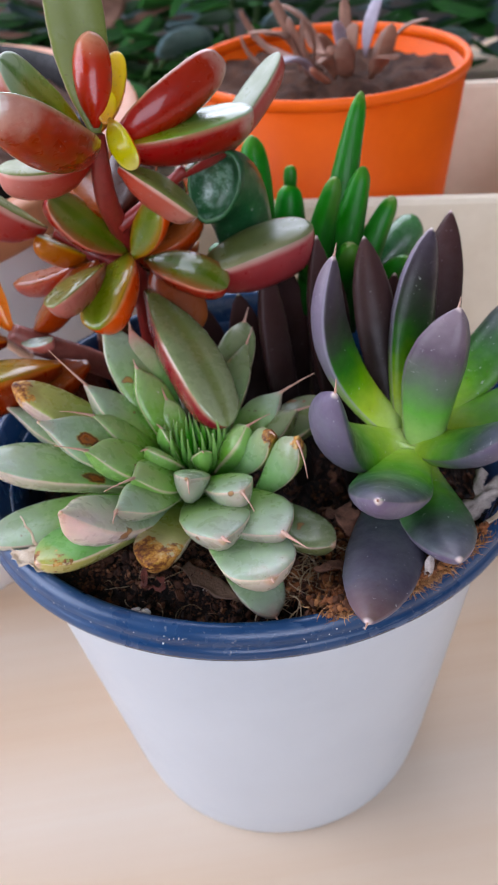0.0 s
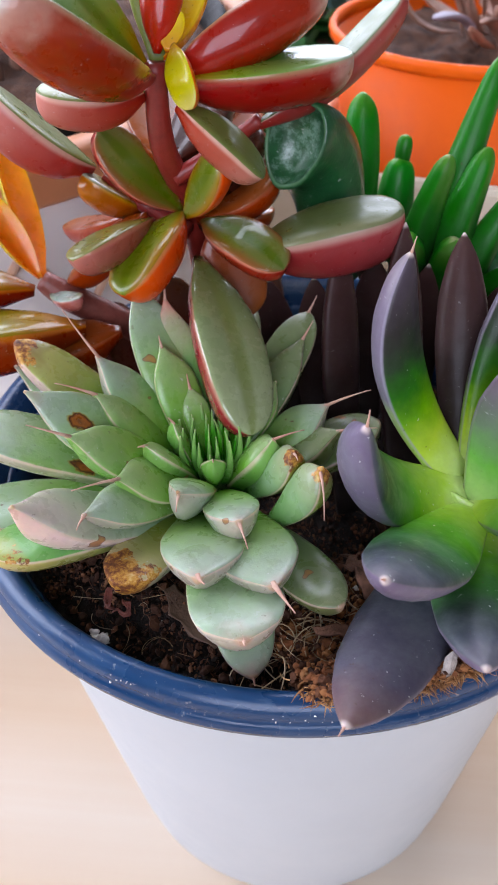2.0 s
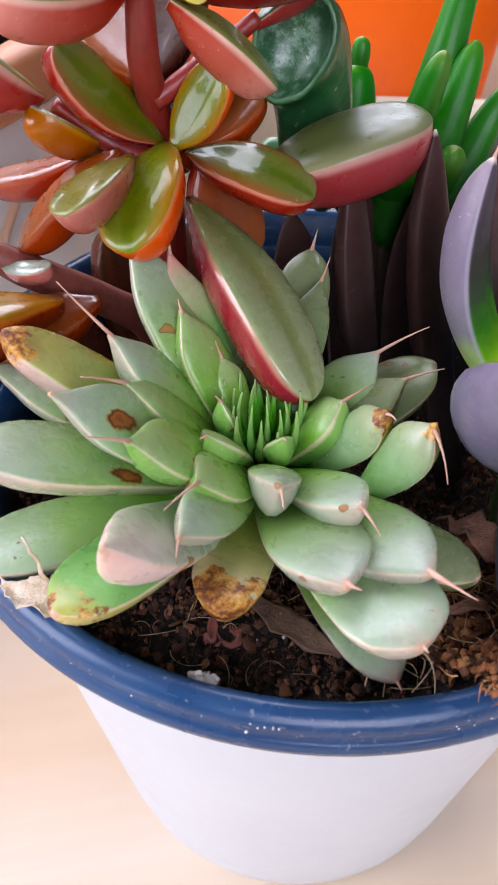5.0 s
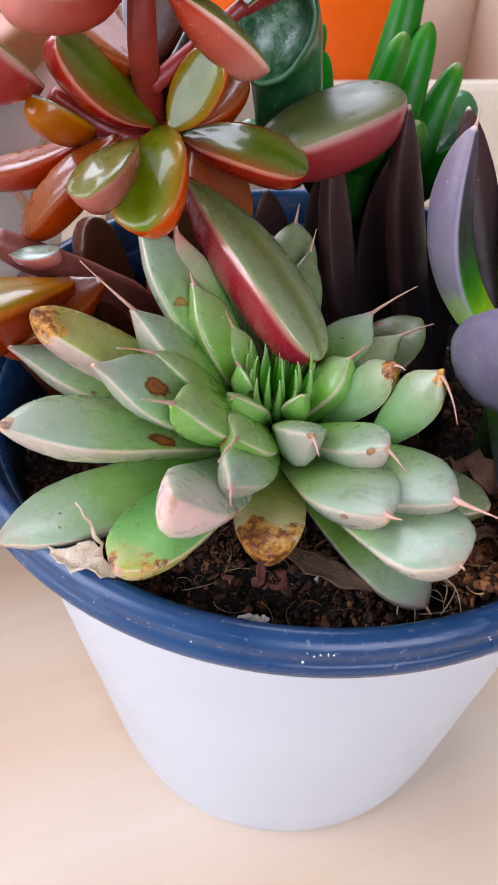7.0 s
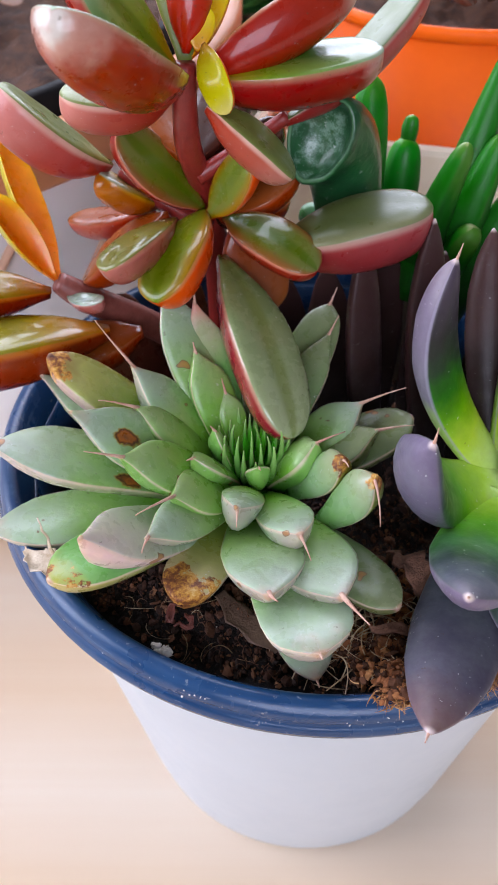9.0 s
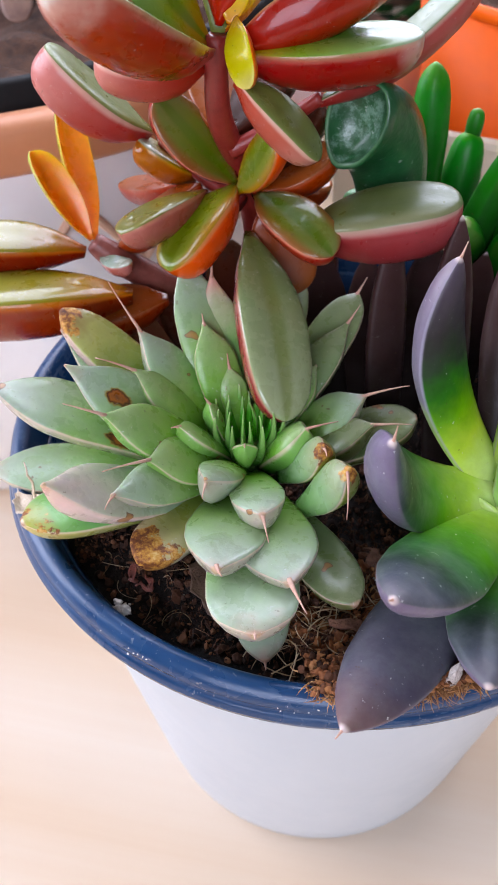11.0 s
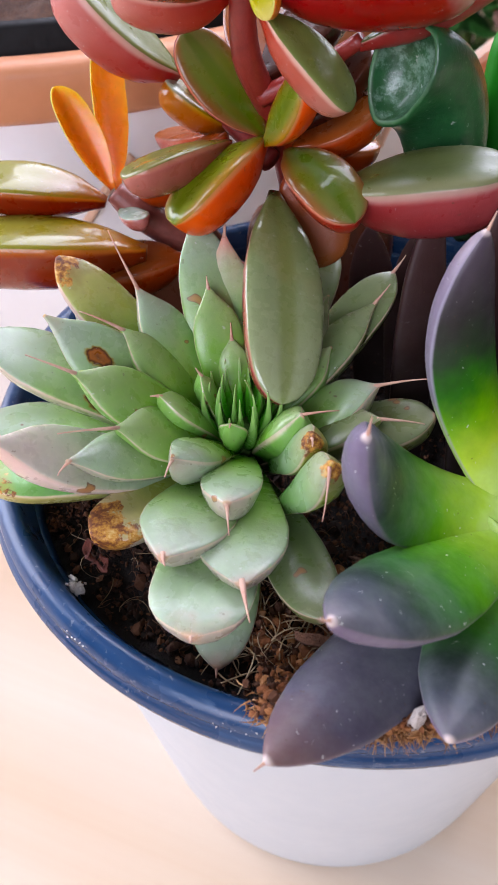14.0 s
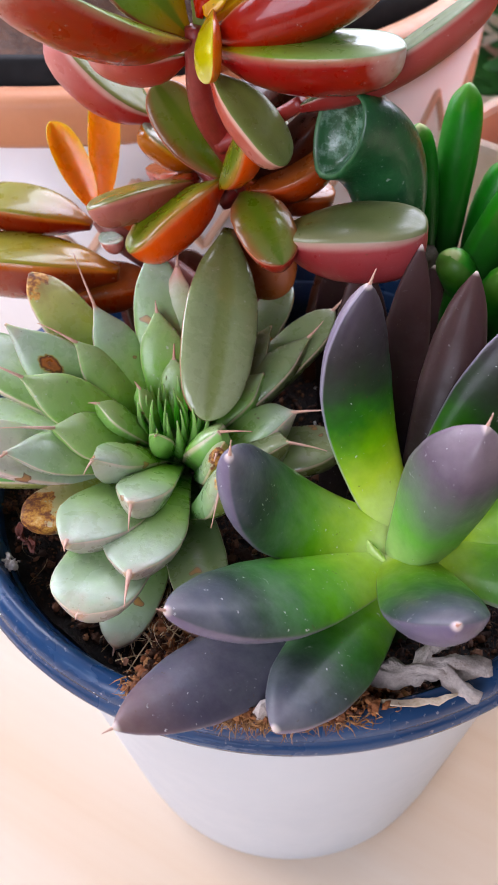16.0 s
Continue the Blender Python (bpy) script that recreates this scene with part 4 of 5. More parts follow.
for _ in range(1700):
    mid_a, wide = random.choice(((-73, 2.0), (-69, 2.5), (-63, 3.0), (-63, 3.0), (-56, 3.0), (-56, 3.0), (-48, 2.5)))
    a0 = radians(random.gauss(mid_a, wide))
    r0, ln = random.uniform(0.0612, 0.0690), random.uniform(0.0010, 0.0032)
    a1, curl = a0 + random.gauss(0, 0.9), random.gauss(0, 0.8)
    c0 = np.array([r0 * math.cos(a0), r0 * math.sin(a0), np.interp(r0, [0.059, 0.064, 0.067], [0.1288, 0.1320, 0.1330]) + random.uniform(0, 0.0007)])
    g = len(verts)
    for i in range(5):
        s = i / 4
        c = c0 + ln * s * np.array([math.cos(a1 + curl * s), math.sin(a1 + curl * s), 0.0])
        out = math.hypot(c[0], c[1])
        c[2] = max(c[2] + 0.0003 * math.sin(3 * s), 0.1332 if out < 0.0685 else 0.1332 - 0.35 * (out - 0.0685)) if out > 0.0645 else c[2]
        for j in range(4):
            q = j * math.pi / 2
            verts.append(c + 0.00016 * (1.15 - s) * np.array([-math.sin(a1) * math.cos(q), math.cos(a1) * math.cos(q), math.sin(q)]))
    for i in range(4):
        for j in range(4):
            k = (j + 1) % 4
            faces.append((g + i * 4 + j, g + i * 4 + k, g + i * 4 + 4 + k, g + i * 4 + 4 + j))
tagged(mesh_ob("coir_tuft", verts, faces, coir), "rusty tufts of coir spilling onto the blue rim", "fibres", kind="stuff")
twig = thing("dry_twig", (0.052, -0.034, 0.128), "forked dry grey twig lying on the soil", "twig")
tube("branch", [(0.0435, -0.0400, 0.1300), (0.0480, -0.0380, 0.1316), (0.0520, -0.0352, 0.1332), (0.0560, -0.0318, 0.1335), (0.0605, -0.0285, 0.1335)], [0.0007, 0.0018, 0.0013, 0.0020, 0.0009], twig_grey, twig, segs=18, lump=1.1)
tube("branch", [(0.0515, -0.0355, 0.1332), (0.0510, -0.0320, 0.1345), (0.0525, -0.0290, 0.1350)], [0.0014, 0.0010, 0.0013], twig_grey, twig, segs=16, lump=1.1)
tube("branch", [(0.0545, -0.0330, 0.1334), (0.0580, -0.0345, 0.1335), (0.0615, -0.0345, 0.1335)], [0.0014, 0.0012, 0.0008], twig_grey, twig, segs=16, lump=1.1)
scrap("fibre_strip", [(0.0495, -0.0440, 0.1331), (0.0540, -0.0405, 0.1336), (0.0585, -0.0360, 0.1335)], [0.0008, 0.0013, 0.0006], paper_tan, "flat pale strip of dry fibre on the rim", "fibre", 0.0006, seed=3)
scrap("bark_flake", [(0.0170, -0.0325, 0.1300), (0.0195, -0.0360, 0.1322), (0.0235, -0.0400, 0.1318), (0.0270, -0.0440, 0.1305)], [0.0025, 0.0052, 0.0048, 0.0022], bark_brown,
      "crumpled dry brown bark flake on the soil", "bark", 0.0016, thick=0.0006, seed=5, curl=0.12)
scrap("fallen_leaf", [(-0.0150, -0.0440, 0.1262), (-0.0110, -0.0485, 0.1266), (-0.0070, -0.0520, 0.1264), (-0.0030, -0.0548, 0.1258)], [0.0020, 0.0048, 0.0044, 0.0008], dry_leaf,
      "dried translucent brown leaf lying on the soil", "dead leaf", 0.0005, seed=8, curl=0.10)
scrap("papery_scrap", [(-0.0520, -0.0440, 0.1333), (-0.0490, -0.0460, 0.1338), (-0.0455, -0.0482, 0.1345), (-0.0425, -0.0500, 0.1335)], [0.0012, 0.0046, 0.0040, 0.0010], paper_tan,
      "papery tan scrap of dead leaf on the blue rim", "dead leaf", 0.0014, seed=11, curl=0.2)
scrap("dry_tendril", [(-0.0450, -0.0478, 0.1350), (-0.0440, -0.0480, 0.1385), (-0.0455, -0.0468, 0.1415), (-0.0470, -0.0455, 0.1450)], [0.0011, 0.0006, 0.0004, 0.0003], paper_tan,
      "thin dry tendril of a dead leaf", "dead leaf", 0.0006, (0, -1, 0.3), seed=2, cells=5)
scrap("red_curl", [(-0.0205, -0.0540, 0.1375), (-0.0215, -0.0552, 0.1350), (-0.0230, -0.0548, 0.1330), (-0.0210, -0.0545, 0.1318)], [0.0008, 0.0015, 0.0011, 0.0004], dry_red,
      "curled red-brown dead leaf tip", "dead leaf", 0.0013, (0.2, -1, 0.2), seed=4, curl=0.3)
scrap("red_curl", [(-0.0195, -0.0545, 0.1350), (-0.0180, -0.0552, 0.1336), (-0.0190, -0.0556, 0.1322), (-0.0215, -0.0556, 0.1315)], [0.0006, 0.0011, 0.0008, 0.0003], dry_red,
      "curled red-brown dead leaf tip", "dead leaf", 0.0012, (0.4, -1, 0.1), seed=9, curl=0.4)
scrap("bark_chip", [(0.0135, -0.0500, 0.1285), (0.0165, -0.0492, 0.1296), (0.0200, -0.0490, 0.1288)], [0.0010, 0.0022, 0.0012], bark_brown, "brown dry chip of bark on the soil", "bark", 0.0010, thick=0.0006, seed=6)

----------

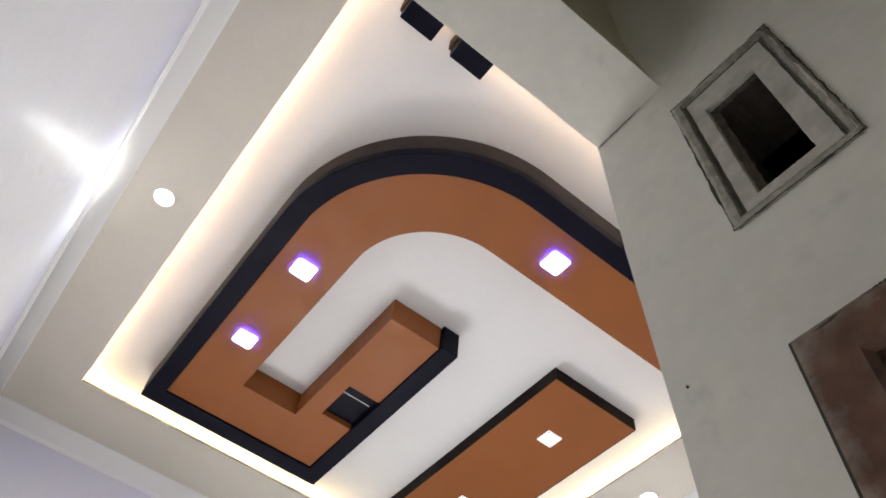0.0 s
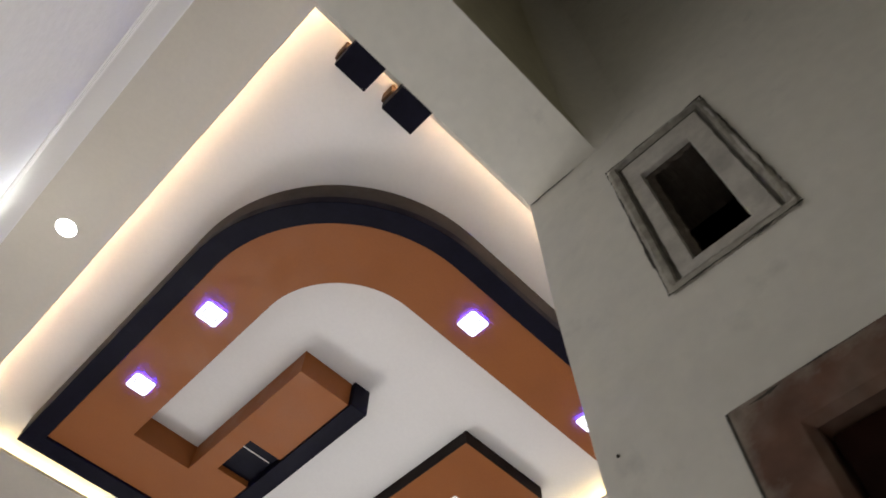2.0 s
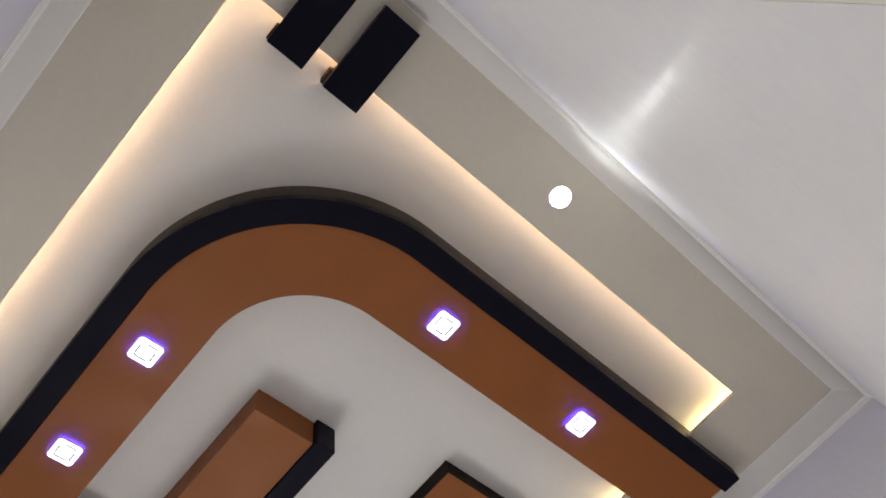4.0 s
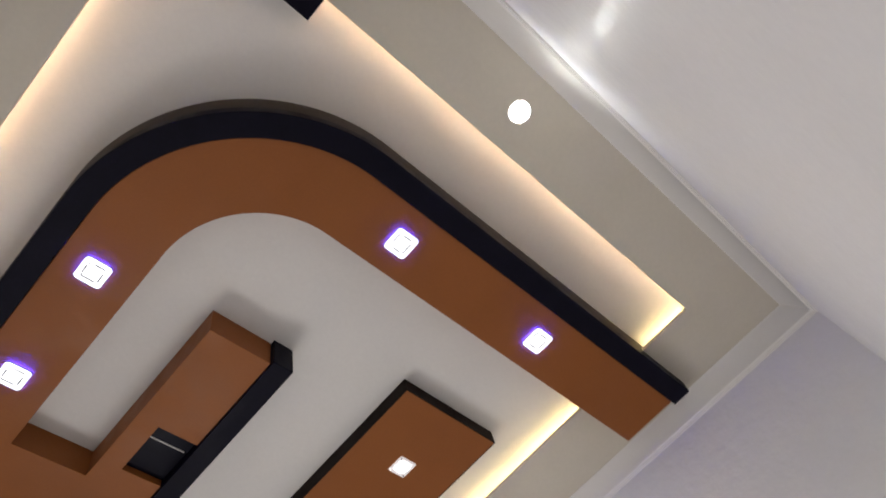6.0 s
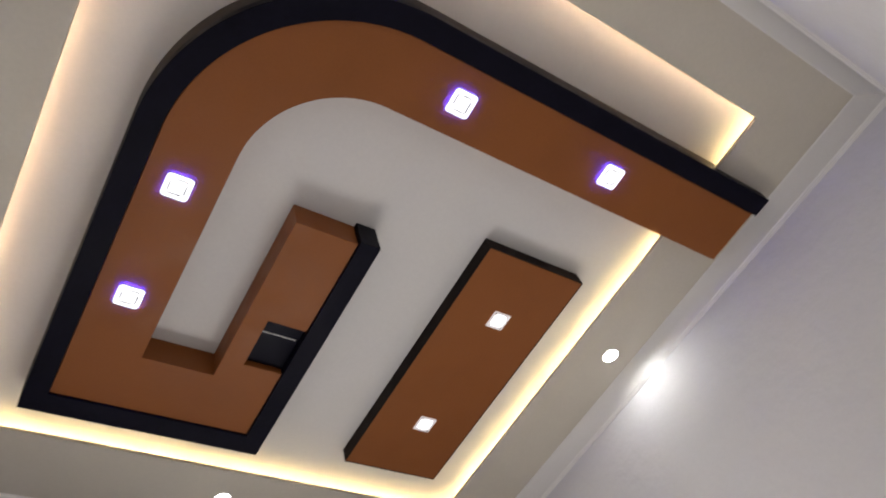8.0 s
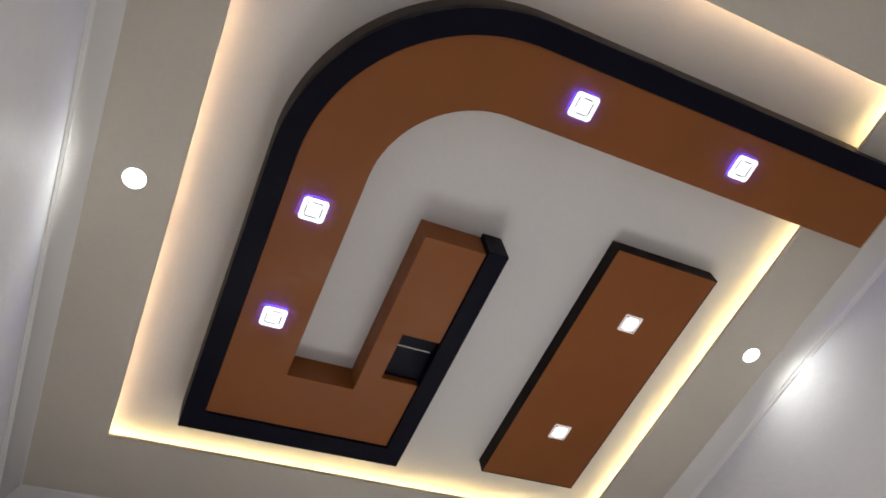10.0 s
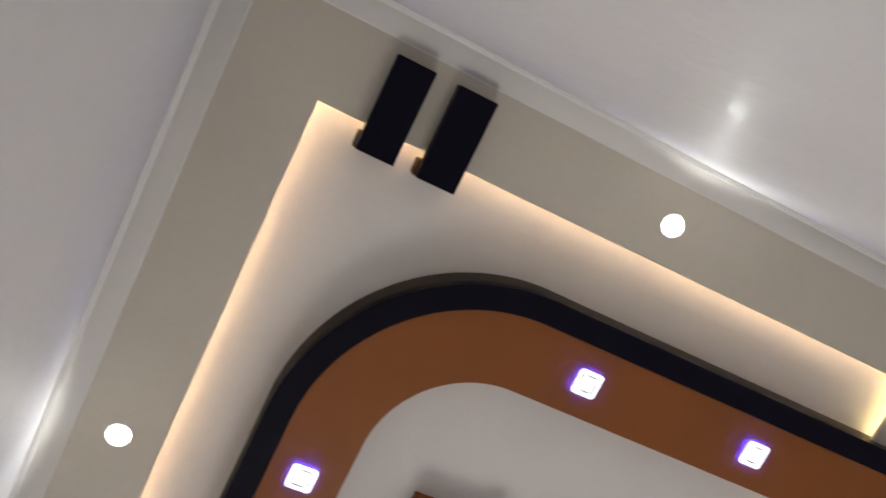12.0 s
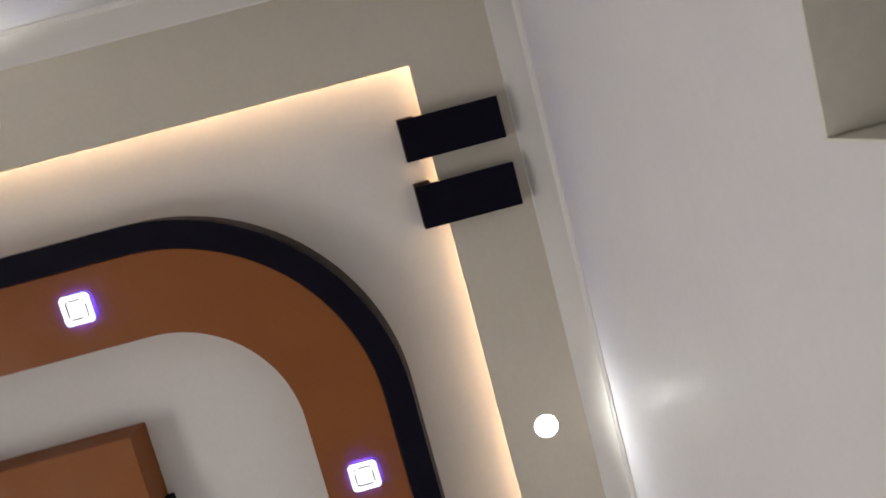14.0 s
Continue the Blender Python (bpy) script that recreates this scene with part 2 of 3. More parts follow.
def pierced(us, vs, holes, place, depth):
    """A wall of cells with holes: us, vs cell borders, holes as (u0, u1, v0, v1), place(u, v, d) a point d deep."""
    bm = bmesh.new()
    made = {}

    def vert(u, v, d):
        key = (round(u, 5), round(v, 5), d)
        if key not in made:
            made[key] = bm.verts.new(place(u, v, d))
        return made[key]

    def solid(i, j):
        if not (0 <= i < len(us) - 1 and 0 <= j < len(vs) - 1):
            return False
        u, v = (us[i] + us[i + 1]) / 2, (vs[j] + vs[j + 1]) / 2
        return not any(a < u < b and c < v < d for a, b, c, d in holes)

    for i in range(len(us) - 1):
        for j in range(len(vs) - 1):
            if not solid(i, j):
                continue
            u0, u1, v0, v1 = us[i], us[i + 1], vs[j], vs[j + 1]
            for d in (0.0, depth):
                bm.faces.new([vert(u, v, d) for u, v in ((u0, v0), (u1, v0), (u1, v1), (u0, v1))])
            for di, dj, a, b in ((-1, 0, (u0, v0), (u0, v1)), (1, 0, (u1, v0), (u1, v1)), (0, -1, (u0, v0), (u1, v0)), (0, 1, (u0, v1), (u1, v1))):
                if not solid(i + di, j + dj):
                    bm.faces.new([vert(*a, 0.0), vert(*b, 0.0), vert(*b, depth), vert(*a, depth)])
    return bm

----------

The task: Copy the records above exactly, beginning at the line that contains "3. More parts follow." and stopping after the line that contains "return not any(a".

Task output:
Continue the Blender Python (bpy) script that recreates this scene with part 2 of 3. More parts follow.
def pierced(us, vs, holes, place, depth):
    """A wall of cells with holes: us, vs cell borders, holes as (u0, u1, v0, v1), place(u, v, d) a point d deep."""
    bm = bmesh.new()
    made = {}

    def vert(u, v, d):
        key = (round(u, 5), round(v, 5), d)
        if key not in made:
            made[key] = bm.verts.new(place(u, v, d))
        return made[key]

    def solid(i, j):
        if not (0 <= i < len(us) - 1 and 0 <= j < len(vs) - 1):
            return False
        u, v = (us[i] + us[i + 1]) / 2, (vs[j] + vs[j + 1]) / 2
        return not any(a < u < b and c < v < d for a, b, c, d in holes)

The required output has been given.